Monday, 2 November 2009

TV review - Defying Gravity

I'm a sucker for American drama series but tend to have a low threshhold for trash TV. Because I'm a UK political hack I have to love the West Wing (and do). I also love the Sopranos and am waiting to start seriously watching the Wire. I'm also a big fan of Studio 60 - even if it got humiliated and then dumped by the US networks.

And so I started watching Defying Gravity - the story of a five year mission to explore new galaxies, search out new life, boldly go... etc.

You see there's absolutely nothing original in this show. Simply tweaking five years into six and making the mission into an exploration of our solar system rather than the galaxy as a whole does not differentiate the basic premis from Star Trek.

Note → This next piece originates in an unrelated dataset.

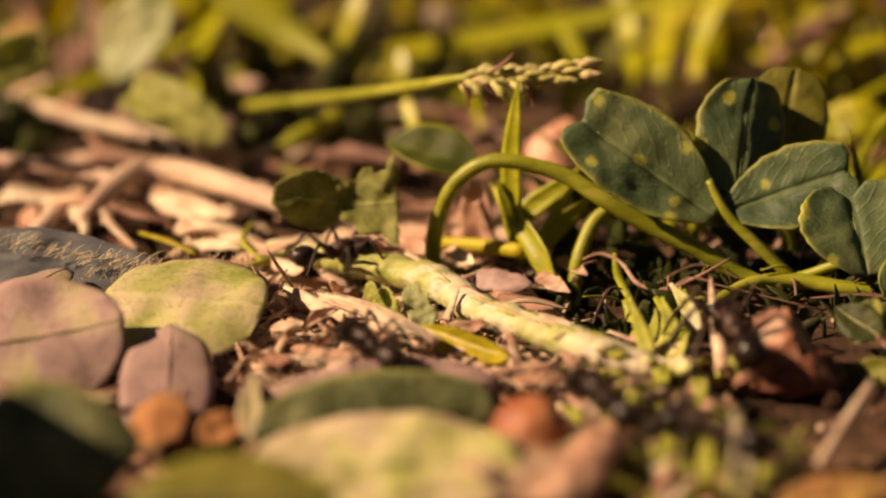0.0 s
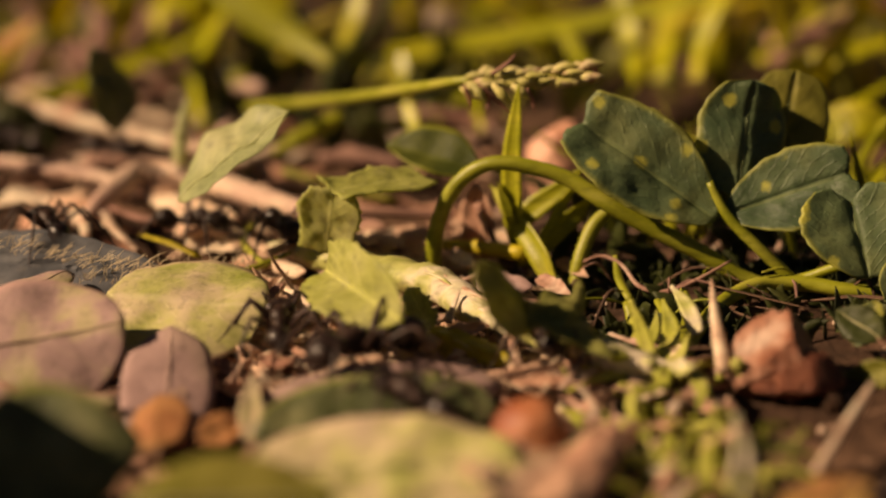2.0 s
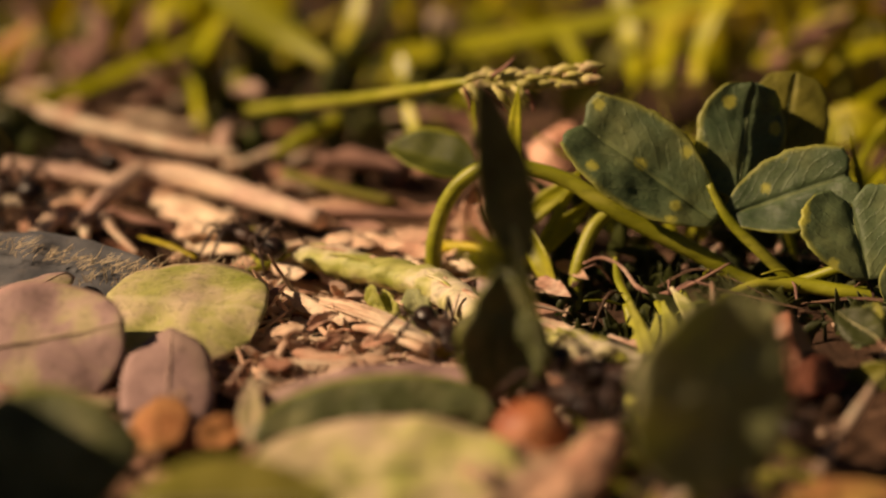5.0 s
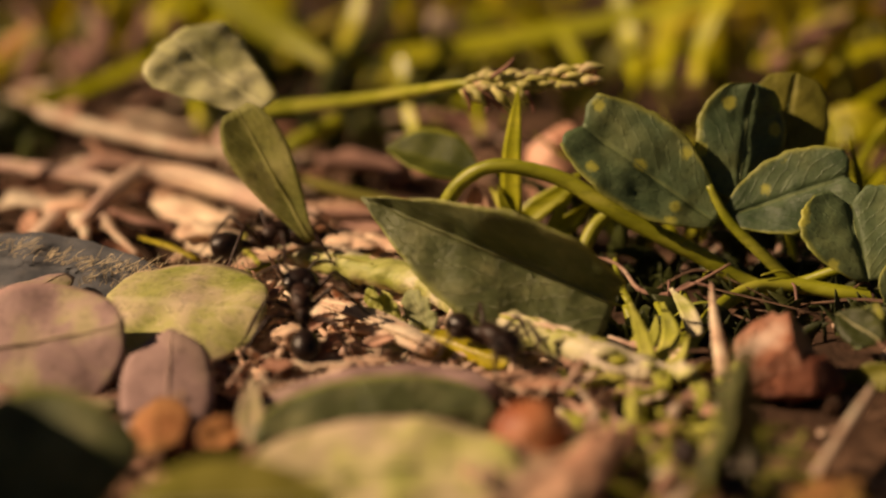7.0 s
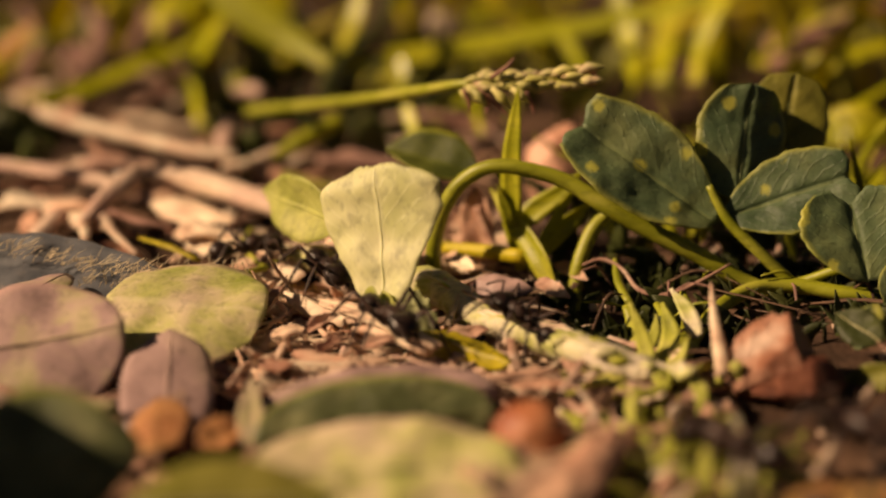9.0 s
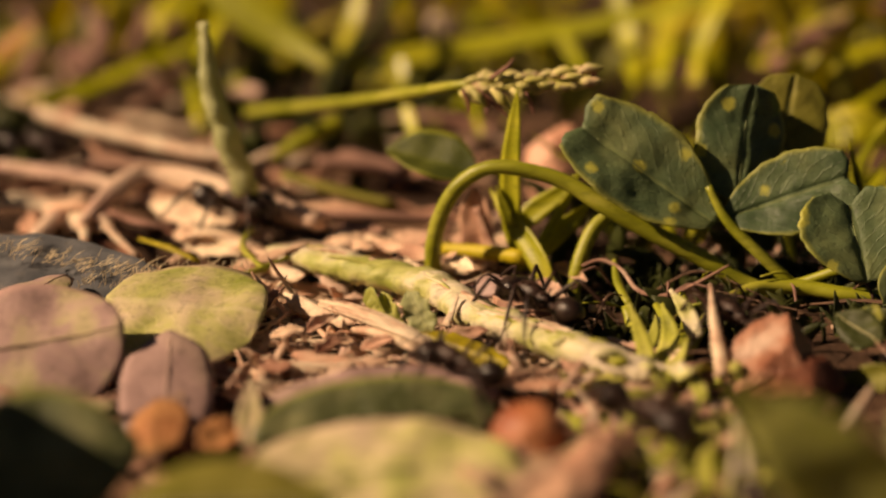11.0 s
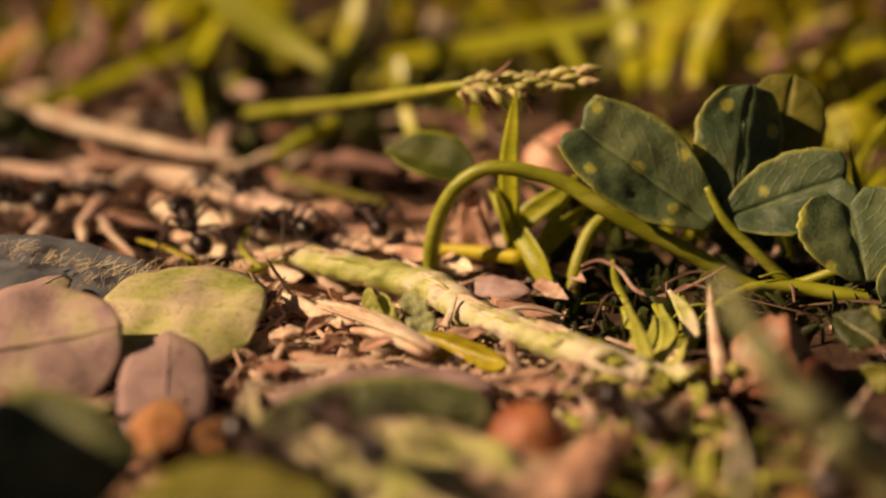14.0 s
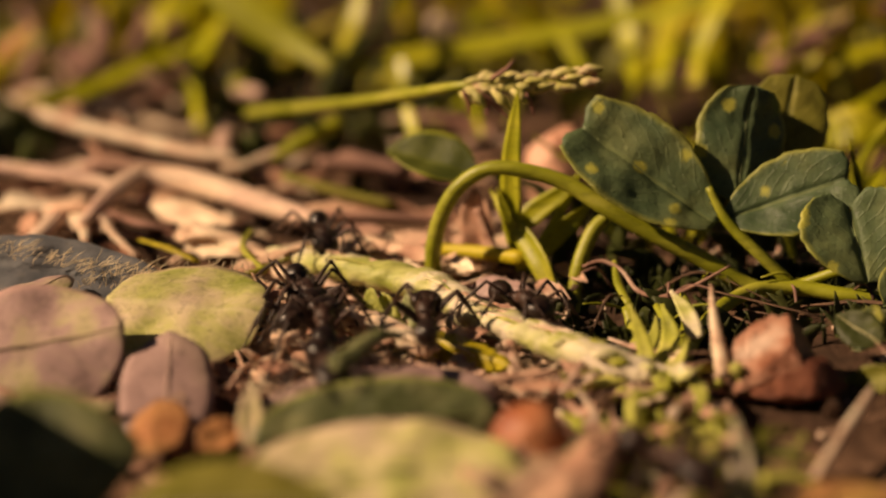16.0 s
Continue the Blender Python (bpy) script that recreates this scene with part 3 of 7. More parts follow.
# curled bark and straw scraps on the trail in front of the stem
rnd = random.Random(15)
for base, tip, w, cup, mat in (
        ((-12.5, 108, 1.2), (-6.5, 100.4, 1.6), 1.9, -0.8, STRAW_PALE), ((-10.7, 96.3, 0.9), (-5.3, 93.6, 1), 1.5, -0.6, DRY_LEAF),
        ((-13.6, 104, 0.8), (-12.4, 107.1, 2), 1.6, 0.9, STRAW), ((-10, 99.9, 1), (-7.8, 101.3, 1.8), 1.4, 1.0, STRAW),
        ((-9, 95.7, 0.9), (-6.8, 97.2, 1.6), 1.2, 0.9, DRY_LEAF), ((-7.3, 94.9, 0.8), (-3.7, 94, 1.2), 1.3, -0.7, STRAW_PALE),
        ((-12.6, 99.3, 0.8), (-10.1, 99.2, 1.5), 1.2, 0.8, STRAW_PALE), ((-13.1, 94.9, 0.8), (-10.3, 92.5, 1.4), 1.6, -0.5, DRY_LEAF),
        ((-5.8, 96.8, 0.9), (-3.4, 97.2, 1.6), 1.2, 0.7, STRAW), ((-3.3, 93.4, 0.8), (0.6, 91.6, 1), 1.3, -0.6, DRY_LEAF),
        ((2.9, 91.7, 0.8), (7.9, 92.9, 1), 1.3, -0.7, STRAW), ((4.6, 90.2, 0.7), (8.3, 90.4, 1), 1.0, 0.5, DRY_LEAF),
        ((-14.9, 115.6, 1), (-11.2, 111.5, 1.4), 1.5, -0.6, STRAW_PALE), ((-11.8, 120.8, 0.8), (-6.9, 117.2, 1.2), 1.6, -0.4, STRAW_PALE),
        ((-7.3, 124.1, 0.8), (-3.1, 119.9, 1.1), 2.2, -0.4, STRAW_PALE), ((8.6, 90, 0.8), (10.6, 91.5, 1.4), 0.9, 0.5, STRAW)):
    tagged(part("bark_flake", leaf(B(), base, tip, (rnd.uniform(-0.6, 0), -0.6, 1), w, torn(rnd.randrange(99), 0.35), cup=cup, wave=0.12, thick=0.2, nu=12, nv=10, seed=rnd.randrange(99), rag=0.3), mat), "curled pinkish flake of dry bark or straw", "litter", "flakes on the trail")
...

The crew might not be exactly Kirk, Spock and so on, but they are the generic cardboard cutouts that US central casting produces nowadays and these are the direct descendents of those that were around when Trek was made. They may all hold US passports, but you can be damn sure that they come from the far reaches of the globe as recently as their grandparents.

I fully realise that this is intended as tea time drama (I'm watching it on I-Player and so really don't know what time it is put out) and so we can expect little in the way of ground-breaking here. But they could have done a little better with the basic plot lines.

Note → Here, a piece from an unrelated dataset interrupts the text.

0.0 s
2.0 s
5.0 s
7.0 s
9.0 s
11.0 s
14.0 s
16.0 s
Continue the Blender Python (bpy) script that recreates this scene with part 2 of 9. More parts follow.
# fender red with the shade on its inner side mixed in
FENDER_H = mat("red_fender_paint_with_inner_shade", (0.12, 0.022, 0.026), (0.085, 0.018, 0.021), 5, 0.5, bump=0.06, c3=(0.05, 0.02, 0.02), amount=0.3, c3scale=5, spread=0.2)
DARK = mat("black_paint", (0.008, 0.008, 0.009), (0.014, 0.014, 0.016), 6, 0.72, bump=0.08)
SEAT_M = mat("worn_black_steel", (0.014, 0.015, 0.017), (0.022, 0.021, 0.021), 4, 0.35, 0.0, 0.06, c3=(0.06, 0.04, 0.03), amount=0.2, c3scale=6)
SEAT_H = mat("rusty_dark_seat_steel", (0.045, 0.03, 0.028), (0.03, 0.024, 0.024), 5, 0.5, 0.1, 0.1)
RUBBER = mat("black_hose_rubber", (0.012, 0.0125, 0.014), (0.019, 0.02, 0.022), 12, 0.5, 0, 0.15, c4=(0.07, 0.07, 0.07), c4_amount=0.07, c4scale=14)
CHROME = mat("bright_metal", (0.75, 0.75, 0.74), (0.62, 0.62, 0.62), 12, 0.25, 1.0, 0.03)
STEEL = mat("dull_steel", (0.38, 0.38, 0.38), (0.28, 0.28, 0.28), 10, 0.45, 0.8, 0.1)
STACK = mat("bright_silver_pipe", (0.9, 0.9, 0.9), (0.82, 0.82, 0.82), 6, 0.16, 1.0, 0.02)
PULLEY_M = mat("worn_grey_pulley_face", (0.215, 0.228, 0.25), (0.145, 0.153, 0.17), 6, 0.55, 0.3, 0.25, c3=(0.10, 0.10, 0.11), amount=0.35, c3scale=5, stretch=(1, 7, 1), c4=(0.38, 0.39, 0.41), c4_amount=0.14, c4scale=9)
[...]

Do we really have to hear the baby crying everytime 'the one who had an abortion' is on screen? Please give us credit for memories a little longer than goldfish. I'm assuming that nerdy geek's non-swimming will be brought back as a plot line at some point (when they discover lakes on Venus?) but you can bet that we will not be forced to exercise our little grey cells when that moment comes. We'll get the full five minute soft focus flashback.

And then there is the big mystery... the strange force which is dictating events on the space ship. So far I've seen two episodes and the writers have been determined to shove the force into our minds at every chance. It's as if they don't understand the basic theory of suspense. You have to trail little nuggets for us to piece together rather than blare out

"There's a mysterious being. But we're not going to tell you what it is yet."

It's just like Lost. In Space.

Could the six year nature of the mission be screaming any louder - 'Please re-commission us for another series'. But, like Lost, the slippery slopes will be reached as soon as series two gets the thumbs up. That's the point that I stopped with Lost. A tight drama with an obvious end point suddenly became this flabby pap which would be milked for all it was worth. And then cancellation would come without enough time for a decent ending and with none of the quality writers left on staff to give it a decent burial.